Le couple franco-allemand s’était pourtant repositionné au centre du pouvoir de l’UE grâce à son plan franco-allemand qui a inspiré la commission européenne pour bâtir ses propositions. Toutefois, afin d’apparaître comme l’inspiratrice du plan de relance, le prix pour la France est très lourd avec les concessions faites à l’Allemagne. Ce faisant, elle maintient le couple franco-allemand au centre du pouvoir dans l’UE mais la relation franco-allemande devient de plus en plus asymétrique en faveur de l’Allemagne.
Autant la France et l’Allemagne sont en position de charnière en Europe et forment l’axe majeur de l’UE, autant un rééquilibrage est nécessaire pour élargir la marge de manœuvre de la France. La volonté Emmanuel Macron de rééquilibrer la relation franco-allemande a échoué et c’est en réalité une accentuation du déséquilibre en faveur de l’Allemagne qui a été acté avec ce plan de relance. La fonction du « couple franco-allemand » est de servir d’outil de pouvoir, de charnière irremplaçable dans l’UE. Sa fonction plus implicite est de masquer le déséquilibre franco-allemand au profit de l’Allemagne.

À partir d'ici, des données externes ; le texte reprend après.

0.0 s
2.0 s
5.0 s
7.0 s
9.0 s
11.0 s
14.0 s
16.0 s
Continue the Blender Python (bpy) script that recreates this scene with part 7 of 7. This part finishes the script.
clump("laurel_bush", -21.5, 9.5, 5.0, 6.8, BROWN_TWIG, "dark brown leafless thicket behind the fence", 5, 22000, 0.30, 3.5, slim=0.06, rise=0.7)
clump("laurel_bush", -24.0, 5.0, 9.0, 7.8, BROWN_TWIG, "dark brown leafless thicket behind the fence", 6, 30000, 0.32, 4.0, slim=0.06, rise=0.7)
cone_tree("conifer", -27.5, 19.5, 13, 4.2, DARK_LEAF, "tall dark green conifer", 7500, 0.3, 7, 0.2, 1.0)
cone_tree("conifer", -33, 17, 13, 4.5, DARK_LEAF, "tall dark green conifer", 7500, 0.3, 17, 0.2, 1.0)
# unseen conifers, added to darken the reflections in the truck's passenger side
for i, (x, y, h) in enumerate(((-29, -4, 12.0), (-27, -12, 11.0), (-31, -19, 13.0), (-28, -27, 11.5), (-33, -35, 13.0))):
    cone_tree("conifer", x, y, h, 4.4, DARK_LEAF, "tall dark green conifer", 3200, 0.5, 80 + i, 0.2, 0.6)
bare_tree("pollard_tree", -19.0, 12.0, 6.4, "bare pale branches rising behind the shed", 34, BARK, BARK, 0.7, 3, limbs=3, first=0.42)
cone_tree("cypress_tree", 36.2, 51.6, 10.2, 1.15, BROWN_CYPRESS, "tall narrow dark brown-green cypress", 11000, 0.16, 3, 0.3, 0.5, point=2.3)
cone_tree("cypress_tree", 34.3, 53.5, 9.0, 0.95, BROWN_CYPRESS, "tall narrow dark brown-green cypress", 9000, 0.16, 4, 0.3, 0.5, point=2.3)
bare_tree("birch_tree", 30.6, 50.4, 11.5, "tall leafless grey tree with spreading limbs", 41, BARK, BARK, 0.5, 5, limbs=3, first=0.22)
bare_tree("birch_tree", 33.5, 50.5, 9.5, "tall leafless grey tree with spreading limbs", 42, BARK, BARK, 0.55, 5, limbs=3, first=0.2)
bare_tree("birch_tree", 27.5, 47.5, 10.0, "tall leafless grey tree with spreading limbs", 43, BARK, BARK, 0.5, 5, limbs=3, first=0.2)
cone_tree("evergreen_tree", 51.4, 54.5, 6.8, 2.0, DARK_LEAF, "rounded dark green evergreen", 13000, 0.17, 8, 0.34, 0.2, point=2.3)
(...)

L’Allemagne minimise ainsi son rôle de puissance centrale, et la France donne l’illusion de la parité. Derrière l’accord sue le plan de relance de l’UE, les finalités européennes, sous espace de la mondialisation ouverte aux flux, vision privilégiée par l’Allemagne, ou une Europe puissance destinée à faire contrepoids aux autres puissances, vision privilégié par la France, divergent entre les deux pays. Avec la crise actuelle, rien n’a changé.
[i] https://luxtimes.lu/european-union/40835-the-quiet-demise-of-the-eurozone-budget
[ii] Dans le programme électoral d’Emmanuel Macron: https://en-marche.fr/emmanuel-macron/le-programme/europe et son discours de la Sorbonne : https://www.elysee.fr/emmanuel-macron/2017/09/26/initiative-pour-l-europe-discours-d-emmanuel-macron-pour-une-europe-souveraine-unie-democratique
[iii] Un budget de la zone euro, avait finalement été approuvé au sommet franco-allemand de Mesenberg par les Allemands, initialement hostiles à cette question. Les contours de ce budget ont été présenté à Bruxelles le 19 novembre. Or, contrairement aux souhaits d’Emmanuel Macron qui voulait un budget en dehors de l’UE, celui-ci avait été intégré au budget pluriannuel de l’Union européenne. Il avait été décidé qu’il serait de plus supervisé par la Commission européenne, et donc très influencé par les conceptions allemandes ordo-libérales. Le montant du budget de la zone euro aurait été trop insignifiant pour être structurant et sa mise en œuvre avait été repoussée en 2021, et largement conditionnée par les exigences allemandes, inscrites dans les priorités du budget de l’UE (2021-2027). Ce compromis avait déjà rencontré l’opposition des Pays-Bas et des pays nordique de l’UE, renforçant les incertitudes sur le projet.